O conceito de identificação é determinar características e atributos do objeto de investigação, sendo esses ”atributos”resultantes de abstrações ou de análises estruturais(análise da composição, análise de DNA, entre outras). Transpondo esse conceito para o meio digital, a identificação passaria a atuar de forma a determinar a representação de um conjunto de bits. Ou seja, a identificação no meio digital determinaria se um certo conjunto de bits corresponde a um arquivo de texto ou uma apresentação de slides, por exemplo.

Assim, utilizando o conceito de análise estrutural, no meio digital é possível realizar a identificação de alguns conjuntos de bits. Em sistemas UNIX é possível realizar tal processo através do utilitário file que analisa os cabeçalhos e rodapés dos arquivos. Outras formas de identificação incluem o uso de assinaturas (MD5,SHA-1, entre outras) de arquivos comumente conhecidos.

Finalmente, os meios de identificação ainda são vulneráveis ao uso da esteganografia para ocultar as informações presentes em determinado conjunto de bits. Outro problemas recorrentes são os problemas da quantidade e da complexidade. O problema da quantidade surge devido a grande quantidade de dados gerados que precisam ser analisados, já o problema da complexidade surge nas diversas camadas de abstração que são necessárias para tornar os bits passíves de análise.

Classificação

O conceito de classificação surge para determinar a origem do objeto que está sendo investigado. A forense clássica utiliza a separação em categorias, muitas vezes através da pura observação ou análises técnicas de modo a realizar a separação entre os elementos de uma investigação de acordo com seu objetivo.

Já no meio digital, a classificação dos dados é feita de maneira a associar os dados a conjuntos, como o hardware, sistemas operacionais, programas entre outros. Diferentes autores sugerem a criação de diferentes níveis de classificação de acordo com o objetivo da investigação e os dados previamente coletados.

Individualização

O conceito de individualização surge de modo que após a classificação, seja possível associar os objetos da investigação a uma fonte única e suas características particulares de uso.

Isso é possível pois cada objeto da investigação passa por processos únicos, aleatórios e incontroláveis de maneira a não permitir a existência de dois objetos idênticos. Esses processos podem ser: manuseio, erosão, desgaste, entre outros.

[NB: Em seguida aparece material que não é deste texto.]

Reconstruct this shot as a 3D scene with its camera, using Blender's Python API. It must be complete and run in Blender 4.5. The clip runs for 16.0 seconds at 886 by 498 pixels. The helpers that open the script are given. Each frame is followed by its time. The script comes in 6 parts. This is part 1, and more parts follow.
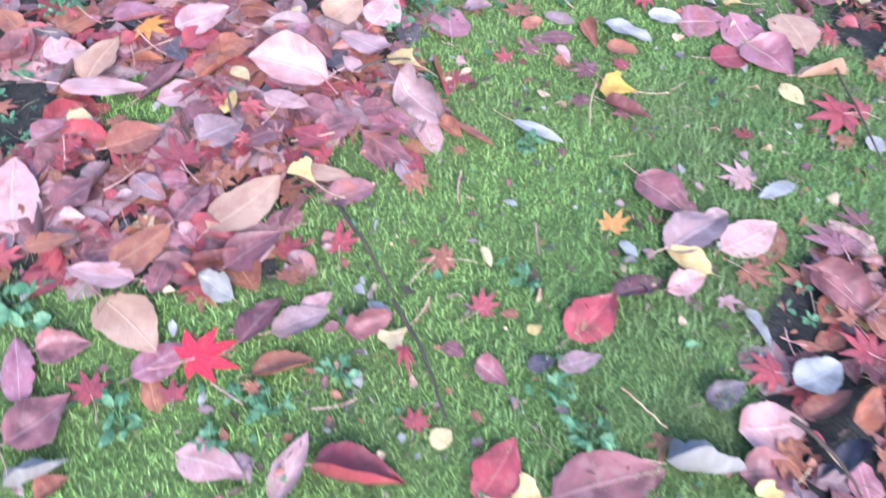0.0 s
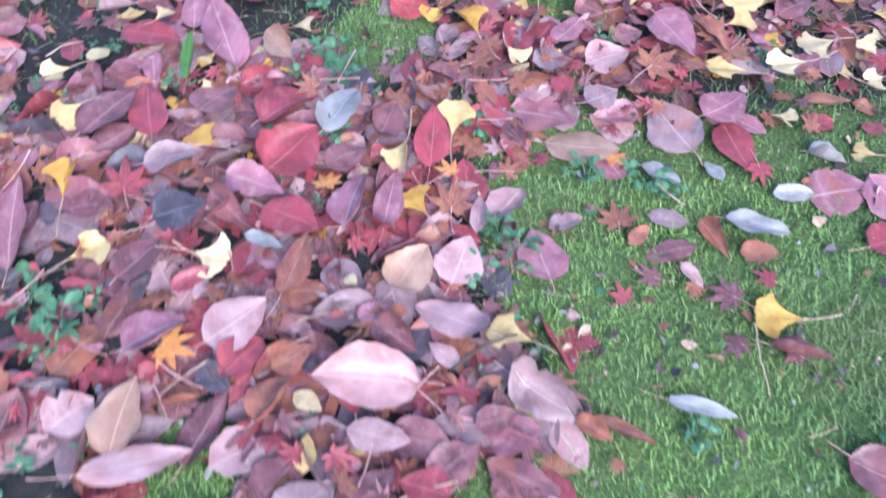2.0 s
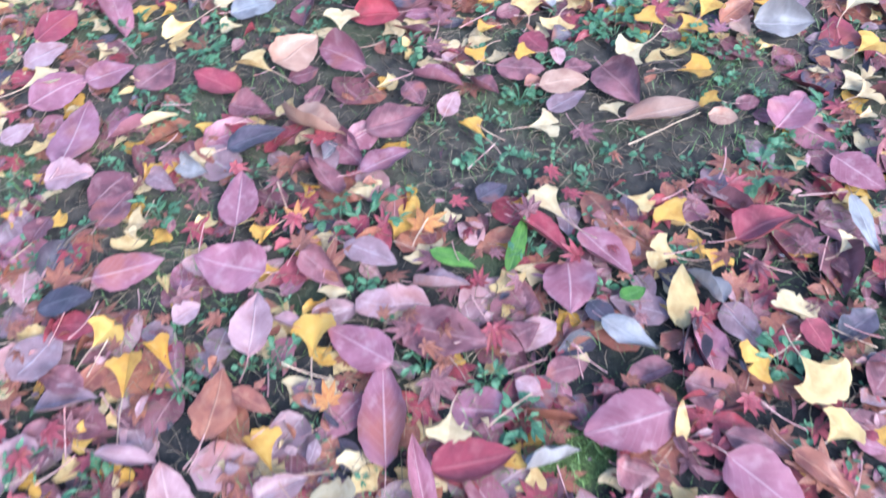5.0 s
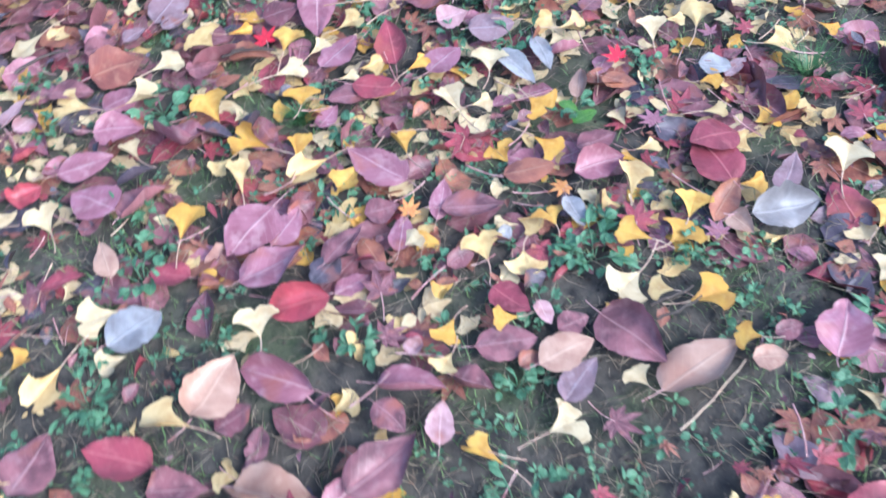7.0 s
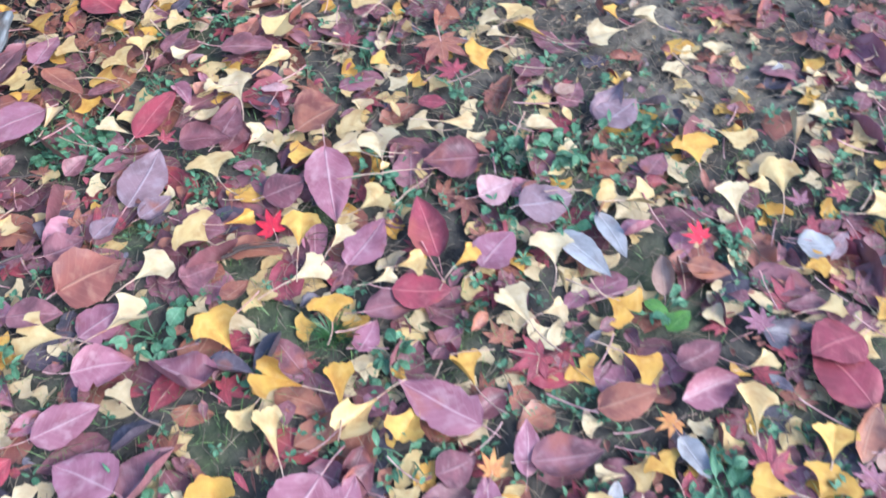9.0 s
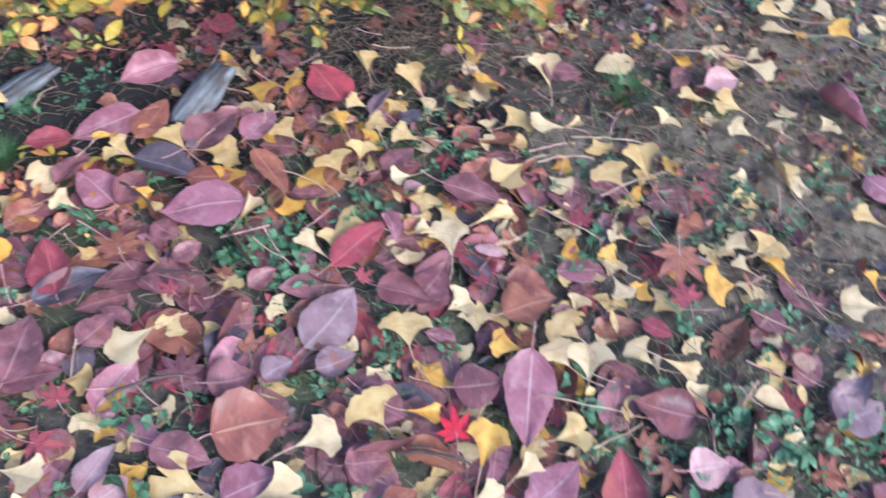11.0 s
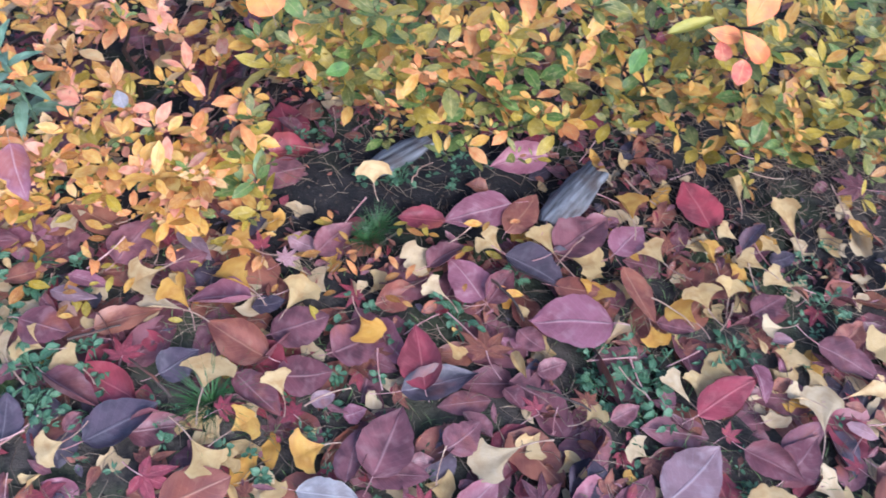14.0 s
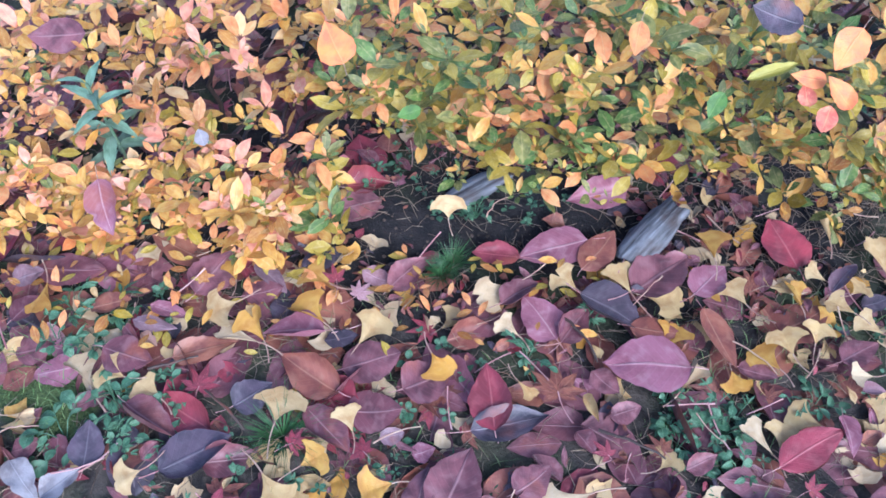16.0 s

No caso do meio digital, já é particularmente difícil realizar a individualização dos dados pois os eventos nesse meio são produzidos através de processos determinísticos, onde dificilmente existe uma aleatoriedade no meio. As poucas características onde seria possível realizar a individualização, como a criptografia ou o uso de assinaturas digitais, são pouco difundidas e também não são viáveis quando estão presentes no sistema que está sendo investigado.

Associação

O conceito de associação surge através de deduções sobre o contato entre elementos da investigação. Um exemplo de associação está, por exemplo, na ligação de uma cápsula de projétil encontrada em uma cena de crime com a sua possível arma. Outra associação poderá ser feita a partir da arma responsável pela cápsula de projétil com o seu portador no momento do disparo.

No meio digital, a associação muda pois um usuário não interage diretamente com os dados. O usuário utiliza camadas de abstração, como o teclado, mouse, webcam, entre outros dispositivos e processos para realizar a manipulação de dados. Outro problema ainda pior, é o problema da localidade, já que um usuário pode gerar eventos em um sistema estando em uma localidade diferente deste.

Reconstrução

O conceito de reconstrução surge para lidar com a ordenação dos resultados obtidos anteriormente na tentativa de entender o processo que levou à investigação. Na forense clássica são utilizados conceitos das ciências químicas, físicas e biológicas para determinar a origem dos eventos.

No cenário digital, aparentemente existe uma vantagem pois os programas limitam quais tipos de eventos poderiam ser gerados em determinado sistema, mas a volatilidade dos dados muitas vezes podem gerar imprecisão nos resultados. Novamente, como foi apresentado anteriormente, temos o problema da quantidade de dados gerados e da complexibilidade da interpretação deles.